Falling Into the Sea
I'm scrambling to explore every cove, beach, and headland of Ecola State Park before the whole coastline slumps into the sea. Last winter was one of the rainiest on record, and Ecola, one of the most spectacularly beautiful places on the planet, was beset by landslides, collapsing roads, trail damage, and downed trees.
Today, while running through the remnants of a typhoon, I watched erosion in real time: geologic change not in eons but in each blast of wind, in every towering wave, in each onslaught of rain. Last winter I ran every day I was in Cannon Beach; this winter, if I stay healthy, I will do the same. When weather-ravaged roads in Ecola and other parks shut down, I will run on the closed roads into those stormy paradises to escape the madding crowds. I crave the worst weather because typhoon running, aside from providing immersion in nature's fury, offers solitude--something as rare on Oregon's crowded North Coast as sun.

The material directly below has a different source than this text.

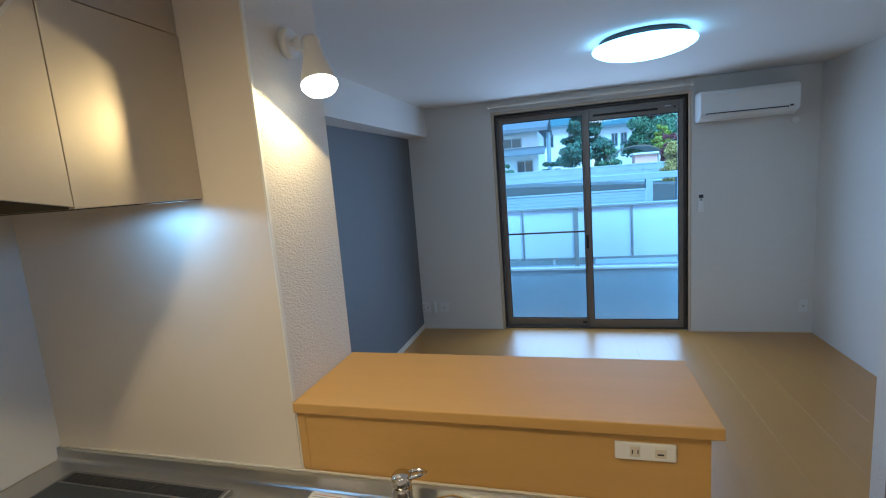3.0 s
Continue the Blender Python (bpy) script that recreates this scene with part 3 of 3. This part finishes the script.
# ---- range hood ----
OFFSET = Vector((0, -0.004, 0.033))
hood = thing("range_hood", (0.37, -0.3, 1.665), "satin stainless slanted range hood on the end wall", "range hood")
HW = 0.748
side = [(-0.622, 1.742), (-0.578, 1.705), (-0.355, 1.665), (-0.357, 2.085), (-0.376, 2.085)]
for x0, x1 in ((0.004, 0.016), (HW - 0.012, HW)):
    part("side_panel", prism(bmesh.new(), side, "x", x0, x1), M["hood"], hood)
fp = [(-0.622, 1.742), (-0.376, 2.085), (-0.368, 2.077), (-0.612, 1.738)]
fpan = part("front_panel", prism(bmesh.new(), fp, "x", 0.016, HW - 0.012), M["hood"], hood)
ins = Matrix.Translation((0.53, -0.600, 1.772)) @ Euler((radians(53.9), 0, 0)).to_matrix().to_4x4()
bm = bmesh.new()
merge(bm, box(bmesh.new(), -0.07, -0.014, -0.002, 0.07, 0.014, 0.003, r=0.002), ins)
part("control_recess", bm, M["gap"], fpan)
bm = bmesh.new()
merge(bm, box(bmesh.new(), -0.055, -0.009, 0.002, 0.05, 0.008, 0.005, r=0.0015), ins)
part("control_keys", bm, M["grillgrey"], fpan)
part("box", B(0.004, -0.3535, 1.66, HW, -0.001, 2.085, r=0.0015), M["hood"], hood)
part("top_plate", B(0.016, -0.372, 2.075, HW - 0.012, -0.354, 2.084), M["hood"], hood)
bm = prism(bmesh.new(), [(-0.586, 1.772), (-0.36, 1.772), (-0.36, 1.785), (-0.572, 1.785)], "x", 0.020, HW - 0.016)
part("intake", bm, M["dark"], hood, "dark underside of the hood")
inner = [(-0.612, 1.742), (-0.575, 1.708), (-0.358, 1.668), (-0.358, 1.80), (-0.572, 1.80)]
bm = prism(bmesh.new(), inner, "x", 0.0165, 0.0185)
prism(bm, inner, "x", HW - 0.0145, HW - 0.0125)
box(bm, 0.0185, -0.3565, 1.6605, HW - 0.0145, -0.3545, 1.80)
part("lining", bm, M["dark"], hood)
part("filter", B(0.05, -0.52, 1.745, 0.70, -0.375, 1.755, r=0.003), M["dark"], hood)
part("bottom_plate", B(0.006, -0.352, 1.6575, HW - 0.002, -0.006, 1.6602), M["dark"], hood)
# highlight on the front edge's bevel, put in as a thin bright strip
part("edge_strip", prism(bmesh.new(), [(-0.6225, 1.7415), (-0.3765, 2.0845), (-0.370, 2.0805), (-0.614, 1.7395)], "x", HW, HW + 0.0015), M["alu"], hood, "bright strip for the highlight on the slanted edge")
part("lip", prism(bmesh.new(), [(-0.624, 1.742), (-0.61, 1.728), (-0.606, 1.730), (-0.618, 1.744)], "x", 0.004, HW), M["grillgrey"], hood)
part("lamp_lens", B(0.65, -0.09, 1.6567, 0.72, -0.03, 1.6573, r=0.0002), M["led"], hood, "lit hood lamp")
filler = thing("hood_filler_panel", (0.37, -0.18, 2.07), "satin metal filler box between the hood and the ceiling", "panel")
part("box", B(0.004, -0.352, 2.0885, HW - 0.004, -0.001, ZC - 0.034, r=0.001), M["hood"], filler)
OFFSET = Vector((0, 0, 0))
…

Typhoon running also serves as good training for tsunamis. This winter, titanic winds will topple century-old trees, storm surges will bash crumbling cliffs, rainstorms will lubricate hillsides, and what seems like stable ground will give way beneath my feet. As I run across the coast's shifting terrain, dunes will slough, slopes will slide. And the ocean will serve up sneaker waves that reach out of the surf to snatch unsuspecting victims and pull them out to sea. When I first arrived on the coast, a store clerk looked me in the eye and gave me two pieces of advice: "Never turn your back on the ocean, and never trust the land."
Ecola's collapsing coastline could offer a small preview of the apocalyptic destruction caused by a Cascadia Subduction Zone earthquake and tsunami. Prudent tsunami preparedness starts with packing an emergency kit, but the kit only works if you escape to high ground.

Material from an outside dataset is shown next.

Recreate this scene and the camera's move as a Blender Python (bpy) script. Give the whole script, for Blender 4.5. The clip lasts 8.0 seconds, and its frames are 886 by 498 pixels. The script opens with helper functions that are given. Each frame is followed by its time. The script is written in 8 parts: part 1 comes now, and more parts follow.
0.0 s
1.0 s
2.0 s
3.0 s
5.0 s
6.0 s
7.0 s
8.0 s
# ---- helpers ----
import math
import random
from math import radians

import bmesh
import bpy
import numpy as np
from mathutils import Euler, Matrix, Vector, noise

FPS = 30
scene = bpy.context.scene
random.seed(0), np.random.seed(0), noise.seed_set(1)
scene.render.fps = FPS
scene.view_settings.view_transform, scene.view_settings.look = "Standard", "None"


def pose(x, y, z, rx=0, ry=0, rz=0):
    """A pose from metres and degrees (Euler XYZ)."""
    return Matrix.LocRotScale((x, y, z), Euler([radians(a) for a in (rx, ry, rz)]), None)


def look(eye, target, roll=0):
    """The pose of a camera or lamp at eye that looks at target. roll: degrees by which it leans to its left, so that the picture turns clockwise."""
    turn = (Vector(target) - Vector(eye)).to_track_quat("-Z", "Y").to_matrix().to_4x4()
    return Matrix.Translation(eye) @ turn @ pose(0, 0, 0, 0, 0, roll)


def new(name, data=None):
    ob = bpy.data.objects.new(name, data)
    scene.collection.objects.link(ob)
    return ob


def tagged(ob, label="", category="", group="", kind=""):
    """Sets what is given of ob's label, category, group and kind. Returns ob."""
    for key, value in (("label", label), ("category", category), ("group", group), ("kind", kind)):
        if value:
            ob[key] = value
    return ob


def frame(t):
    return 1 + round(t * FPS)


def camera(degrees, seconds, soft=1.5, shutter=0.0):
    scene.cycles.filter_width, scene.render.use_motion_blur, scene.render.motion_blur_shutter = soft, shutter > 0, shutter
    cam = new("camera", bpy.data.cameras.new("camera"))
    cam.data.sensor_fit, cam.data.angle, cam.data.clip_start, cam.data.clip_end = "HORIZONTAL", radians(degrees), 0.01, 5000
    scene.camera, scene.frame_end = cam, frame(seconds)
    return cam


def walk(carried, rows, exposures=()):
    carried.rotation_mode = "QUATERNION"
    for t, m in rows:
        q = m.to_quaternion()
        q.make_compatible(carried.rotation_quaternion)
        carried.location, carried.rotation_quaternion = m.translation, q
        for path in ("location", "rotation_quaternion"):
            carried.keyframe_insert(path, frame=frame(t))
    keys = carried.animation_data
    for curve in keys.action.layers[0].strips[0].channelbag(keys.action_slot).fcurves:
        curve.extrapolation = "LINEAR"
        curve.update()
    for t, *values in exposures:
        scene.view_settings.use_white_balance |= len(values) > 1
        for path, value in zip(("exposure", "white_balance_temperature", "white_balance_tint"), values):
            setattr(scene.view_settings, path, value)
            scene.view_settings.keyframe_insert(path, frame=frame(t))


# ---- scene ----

When the oceanic plate and the continental plate of the Cascadia Subduction Zone settle after several minutes of shaking, roads may be impassable due to chasms and debris. After about fifteen minutes of calm following the earthquake, the tsunami will hit.
The signs are all around us, in a trickle of sand moved by the tides, in a mud slope that melts in a flood. No ground is truly stable, and everything in time falls into the sea. Earth's 4.6 billion years of geological change is seldom interrupted by long periods of stasis. Enjoy the solid earth under your feet while you can, and always be ready to run.